Omit the images, then output each of the records below exactly.
* Start Recorded data *
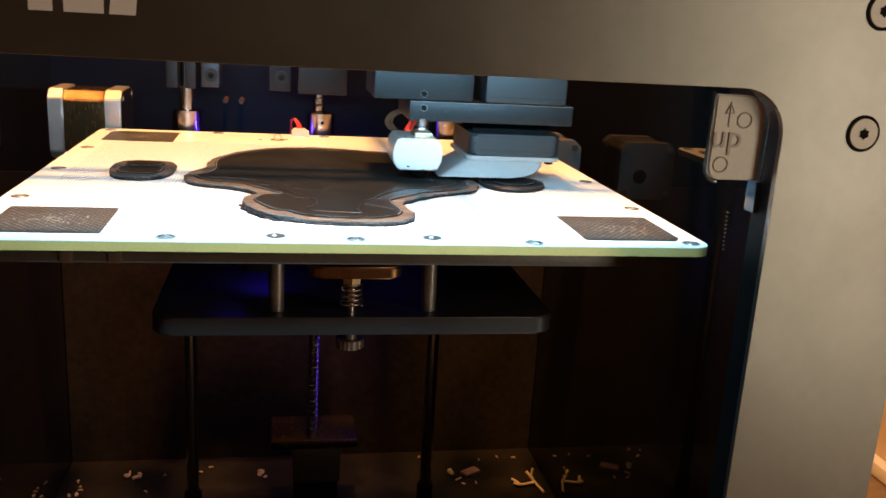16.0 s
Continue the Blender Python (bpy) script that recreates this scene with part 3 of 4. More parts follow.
TZ = RZ + 0.0024
DASHES = []
for y, x0, x1 in ((-15.4, 23.8, 50.5), (-21.4, 30.0, 50.5)):
    x = x0
    while x < x1:
        l = random.uniform(0.8, 2.6)
        DASHES.append(((x, y, TZ), (x + l, y - 0.1, TZ)))
        x += l + random.uniform(0.5, 1.1)
for pts in (*DASHES, ((5.3, -67.9, TZ), (11, -72, TZ), (16.5, -76.4, TZ)), ((9.1, -58.9, TZ), (15.4, -58.9, TZ)), ((-18.4, -59.9, TZ), (-12.4, -59.7, TZ)), ((-21, -52, TZ), (-17.6, -57, TZ)),
            ((-21.2, -40.2, TZ), (-20.4, -39.4, TZ + 0.0003), (-19.2, -39.2, TZ)), ((-18.0, -46.2, TZ), (-16.8, -45.2, TZ + 0.0003), (-15.4, -45.3, TZ)), ((-30, -38, TZ), (-26, -40, TZ)), ((-8, -52, TZ), (-4.5, -38, TZ))):
    stray(pts, 0.000035, "string", M_STRING, "pale hair-thin plastic string on the black print")
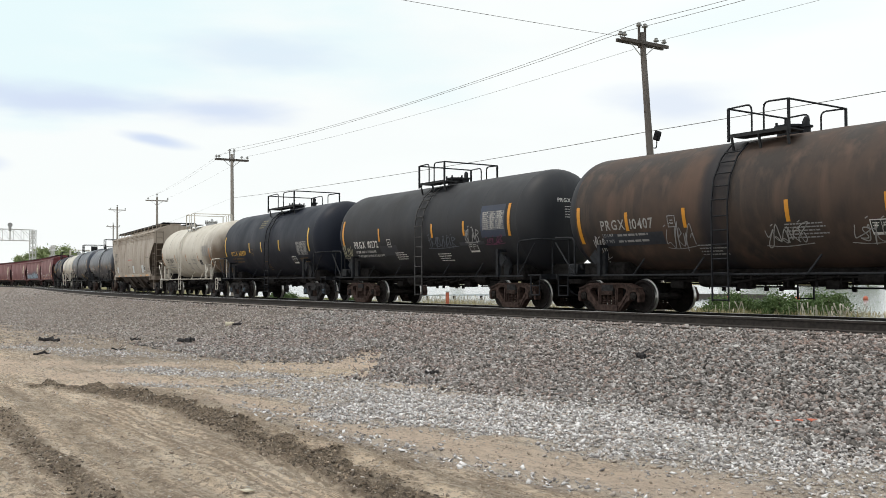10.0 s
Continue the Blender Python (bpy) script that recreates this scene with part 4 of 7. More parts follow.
* End Recorded data *
■ **Task output**:
16.0 s
Continue the Blender Python (bpy) script that recreates this scene with part 3 of 4. More parts follow.
TZ = RZ + 0.0024
DASHES = []
for y, x0, x1 in ((-15.4, 23.8, 50.5), (-21.4, 30.0, 50.5)):
    x = x0
    while x < x1:
        l = random.uniform(0.8, 2.6)
        DASHES.append(((x, y, TZ), (x + l, y - 0.1, TZ)))
        x += l + random.uniform(0.5, 1.1)
for pts in (*DASHES, ((5.3, -67.9, TZ), (11, -72, TZ), (16.5, -76.4, TZ)), ((9.1, -58.9, TZ), (15.4, -58.9, TZ)), ((-18.4, -59.9, TZ), (-12.4, -59.7, TZ)), ((-21, -52, TZ), (-17.6, -57, TZ)),
            ((-21.2, -40.2, TZ), (-20.4, -39.4, TZ + 0.0003), (-19.2, -39.2, TZ)), ((-18.0, -46.2, TZ), (-16.8, -45.2, TZ + 0.0003), (-15.4, -45.3, TZ)), ((-30, -38, TZ), (-26, -40, TZ)), ((-8, -52, TZ), (-4.5, -38, TZ))):
    stray(pts, 0.000035, "string", M_STRING, "pale hair-thin plastic string on the black print")
10.0 s
Continue the Blender Python (bpy) script that recreates this scene with part 4 of 7. More parts follow.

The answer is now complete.